生のさなかにもⅡ

生のさなかにもⅡ

※彼がいつも読んでいるページ、それはーヨハネによる福音書ーでした。

 そこには幾つもの赤い傍線が引かれていました。

 時折、下級生の中には(ほんの悪戯心から)彼をからかう様なことを

 言う者もいました。注意をしに行こうとすると、彼はそれを手でさえぎり

 微笑みながら、「かわいいなぁ」とつぶやくのでした。


 彼は、教科を教えるだけでなく、様々なお話をされました。宗教・哲学

 なども話題にされました。宗教が話題になった時など、生徒達も熱が入り

 ました。真剣に議論をすることもありました。そんな時、彼はいつも

 ニコニコと微笑みながら、生徒達を見つめていたのでした。

 彼と過ごす(時)はまるで時間が止まっているかの様でした。
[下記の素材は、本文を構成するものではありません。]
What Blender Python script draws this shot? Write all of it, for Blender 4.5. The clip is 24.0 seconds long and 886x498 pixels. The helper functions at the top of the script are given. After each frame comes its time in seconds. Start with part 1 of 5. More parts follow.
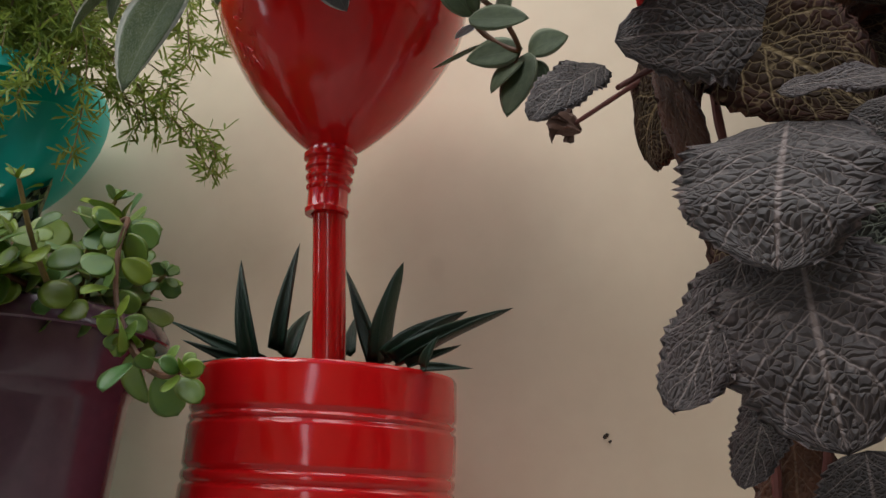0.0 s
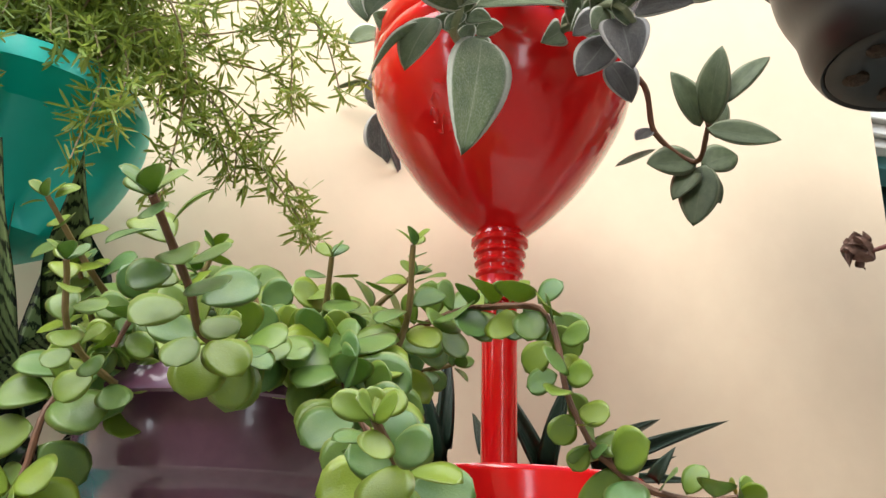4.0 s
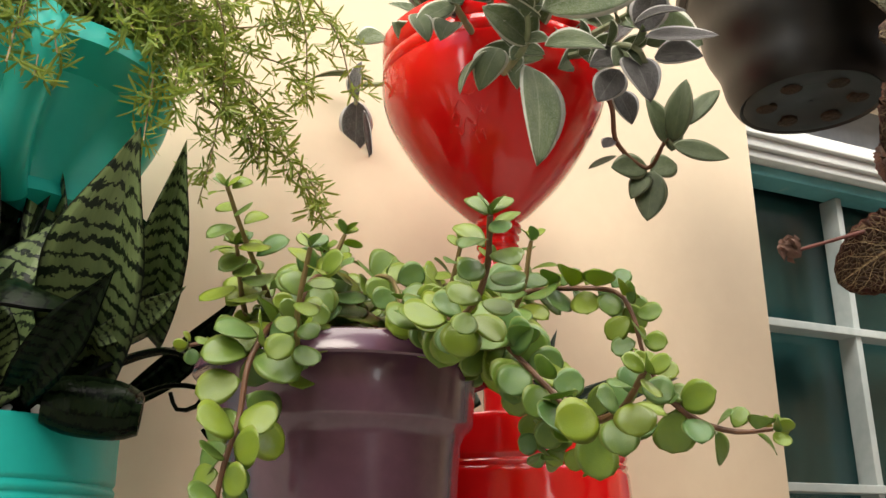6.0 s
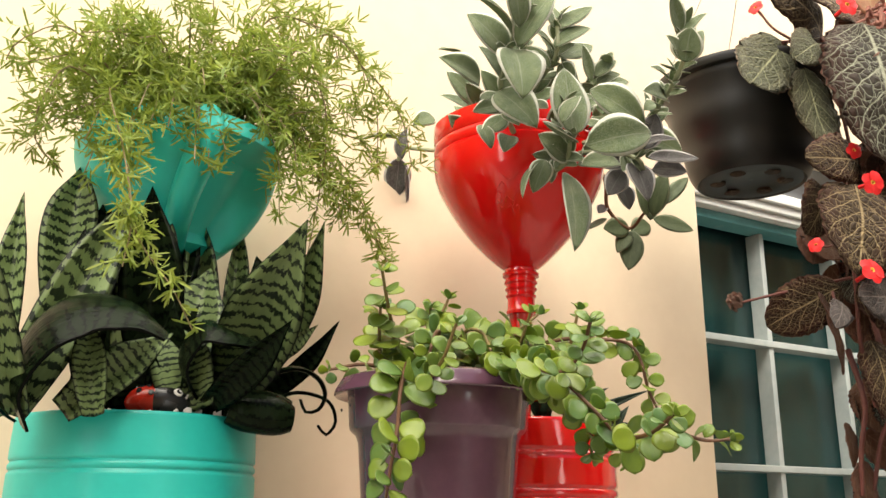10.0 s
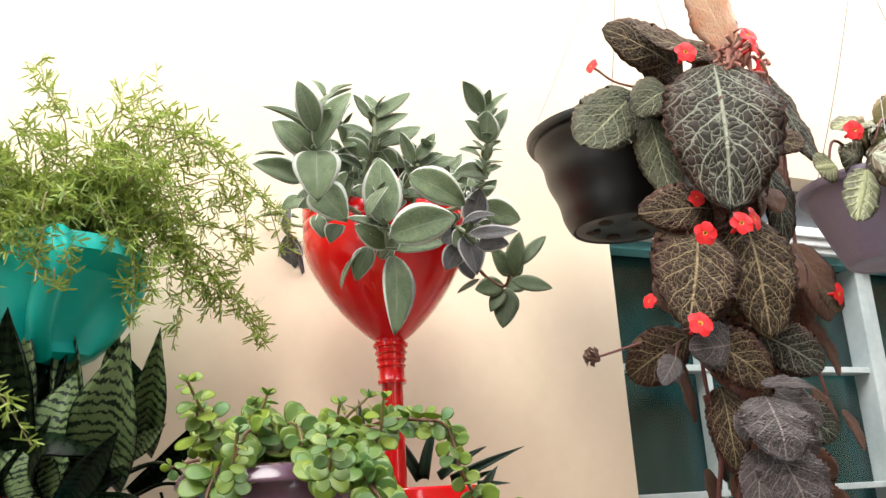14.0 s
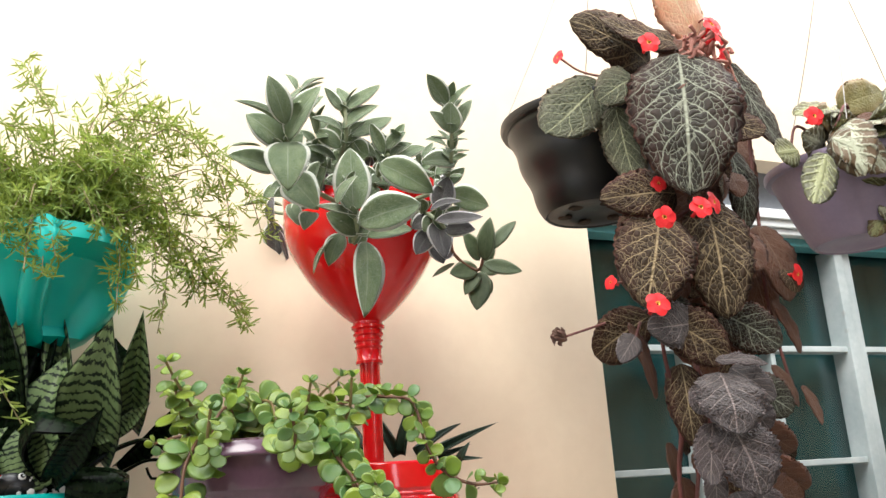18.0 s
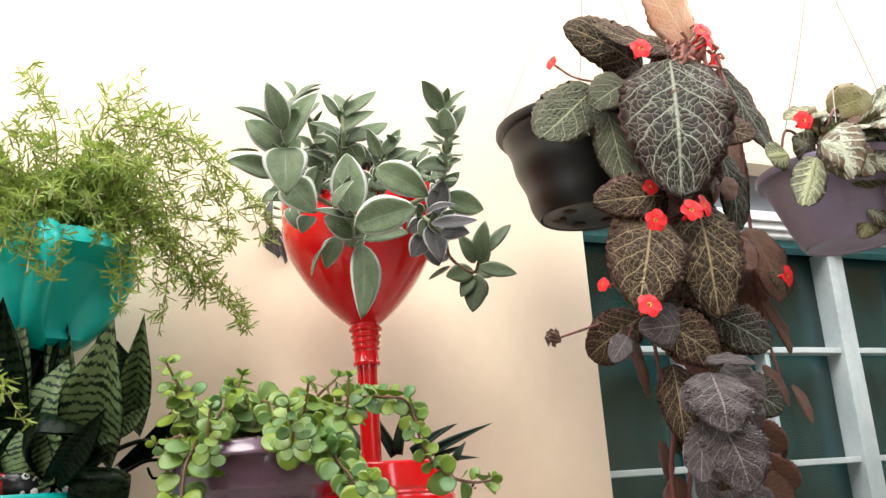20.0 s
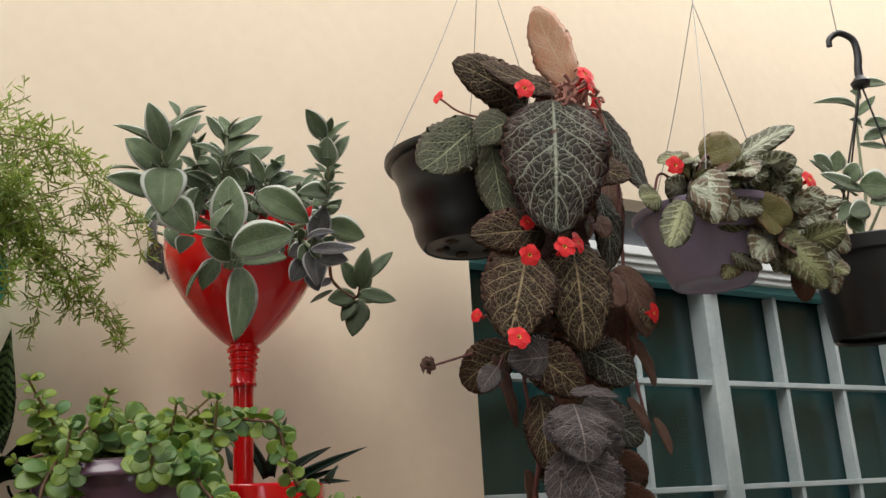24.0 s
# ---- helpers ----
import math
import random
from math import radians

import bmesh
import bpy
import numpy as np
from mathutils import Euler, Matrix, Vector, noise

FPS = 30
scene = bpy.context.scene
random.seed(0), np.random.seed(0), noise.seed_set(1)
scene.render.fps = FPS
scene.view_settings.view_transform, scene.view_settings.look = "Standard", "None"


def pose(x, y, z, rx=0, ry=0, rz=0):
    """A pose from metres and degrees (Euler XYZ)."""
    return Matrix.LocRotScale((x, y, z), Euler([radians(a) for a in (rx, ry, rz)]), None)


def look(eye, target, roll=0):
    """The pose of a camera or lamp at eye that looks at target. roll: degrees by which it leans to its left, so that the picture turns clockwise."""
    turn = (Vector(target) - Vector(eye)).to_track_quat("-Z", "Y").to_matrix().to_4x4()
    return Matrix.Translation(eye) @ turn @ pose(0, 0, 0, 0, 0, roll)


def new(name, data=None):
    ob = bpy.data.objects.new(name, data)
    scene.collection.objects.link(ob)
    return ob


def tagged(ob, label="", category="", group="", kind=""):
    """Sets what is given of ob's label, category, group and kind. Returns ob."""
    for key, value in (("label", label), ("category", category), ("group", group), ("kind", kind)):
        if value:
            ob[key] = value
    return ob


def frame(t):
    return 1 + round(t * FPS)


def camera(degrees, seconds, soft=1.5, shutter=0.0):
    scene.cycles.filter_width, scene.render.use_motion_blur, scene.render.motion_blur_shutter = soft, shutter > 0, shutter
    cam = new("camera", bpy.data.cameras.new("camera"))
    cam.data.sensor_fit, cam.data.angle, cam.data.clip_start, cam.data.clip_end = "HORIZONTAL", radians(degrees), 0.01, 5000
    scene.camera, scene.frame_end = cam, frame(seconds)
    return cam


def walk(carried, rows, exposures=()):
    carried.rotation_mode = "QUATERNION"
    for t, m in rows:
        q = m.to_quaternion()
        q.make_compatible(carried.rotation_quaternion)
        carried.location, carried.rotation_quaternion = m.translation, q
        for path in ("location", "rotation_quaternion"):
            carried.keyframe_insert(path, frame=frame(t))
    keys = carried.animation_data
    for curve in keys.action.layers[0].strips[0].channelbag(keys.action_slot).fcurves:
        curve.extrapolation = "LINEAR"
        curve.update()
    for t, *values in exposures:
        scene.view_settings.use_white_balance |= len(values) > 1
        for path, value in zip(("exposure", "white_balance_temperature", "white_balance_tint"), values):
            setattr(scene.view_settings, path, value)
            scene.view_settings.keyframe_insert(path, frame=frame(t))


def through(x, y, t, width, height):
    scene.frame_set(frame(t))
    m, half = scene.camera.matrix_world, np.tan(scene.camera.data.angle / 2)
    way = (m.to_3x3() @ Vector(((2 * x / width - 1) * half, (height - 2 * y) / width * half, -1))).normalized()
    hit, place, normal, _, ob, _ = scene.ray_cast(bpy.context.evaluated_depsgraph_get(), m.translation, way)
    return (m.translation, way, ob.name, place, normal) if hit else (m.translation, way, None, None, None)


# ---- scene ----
cam = camera(51.18, 24.0)

EXPOSURES = [
    (0.0, 0.02, 6000, 9), (0.6, 0.18, 5700, 6), (1.4, 0.75, 5200, 2), (2.0, 1.10, 5050, 0), (2.5, 1.20, 5400, 4), (4.5, 1.10, 6400, 9), (5.0, 1.05, 6600, 10), (6.0, 1.00, 6900, 10), (7.0, 0.80, 7100, 10), (8.0, 0.58, 7350, 10), (9.0, 0.90, 7350, 10),
    (10.0, 1.20, 7200, 10), (11.0, 1.25, 7000, 10), (13.5, 1.25, 6250, 10), (16.0, 1.27, 6150, 10), (21.5, 1.27, 6150, 10), (22.0, 1.15, 6150, 10), (22.5, 1.08, 5950, 10), (23.0, 0.85, 5750, 10), (23.5, 0.37, 6100, 10), (24.0, 0.15, 6250, 10),
]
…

それは、

 永遠の「今」にいるかのようでした。


 (卒業式の午後)彼は最後の言葉として、次の様に生徒達に告げました。

 それは、「君達、卒業して君達がどのような道を歩もうとも、一度は

 世界の偉人と呼ばれた人々ー釈迦・キリスト・孔子・ソクラテスーのこと

 は学んで欲しい。彼ら一人一人の思想には、今の君達が想像も出来ない

 ような、深くすばらしい世界があるのだ。例えこの中の一人について学べ

 たとしても、君達の今後の人生に大きな光となるだろう」

 生徒達はじっとその言葉に聞き入りました。


 生徒の一人は、彼が学べと言ったー偉人たちーについて学びました。

 それは、卒業式の日に彼が伝えたように、すばらしい世界でした。

 「真理に生きた人々、その人生はすべて尊い」そう感じました。

 その生徒は、特に、釈迦にひかれました。そして次第にその心は

 郷土(岡山)の生んだ偉人、浄土宗の開祖法然、そして浄土真宗

 宗祖親鸞にたどりつきました。

 自身もまた、宗教(仏教)の道を歩みました。


 生徒達が、ある年代になった頃から、金川高校も(福渡高校と合併し)

 御津高校へと名が変わりました。その頃からよく同窓会のような集まり

 を開くようになりました。

 その都度、彼のことは皆が思い出しました。そして、彼の思いでを語り

 合いました。誰も彼のことは、忘れていませんでした。

 -仏教の道ーに進んだ生徒も、ことあるごとに彼のことを思いだしました

 た。-彼のこの頃のささえは聖書だったのだ。いつも読まれていたー

 ヨハネによる福音書ーはその後、この生徒も何度も読みました。

 (はじめにことばがあった・・)で始まる、この有名な福音は深淵なる

 哲理を示唆していた。福音書の(パプテスマのヨハネ)は後からくるキリス

トを預言した洗礼者である。この福音を何度も読みながら彼がみつめていた

世界、それはどんなに深く広い世界だったことだろう・・・。

  

 ここに壱枚の写真がある。その当時の彼と母親が写っている。

 車いすに乗った、穏やかなそして理知的な彼と、その後ろに優しそうな

 母親が立っている。生徒達の記憶にある、彼と母親の姿に間違いない。

 

「光芒」-こうぼう-という言葉がある。「光芒」とは闇を照らす光のことである。

 この時の金川高校三年A組の担任、彼、小野 栄一郎先生、彼こそ

 まさに「光芒の師」といえるのだろう。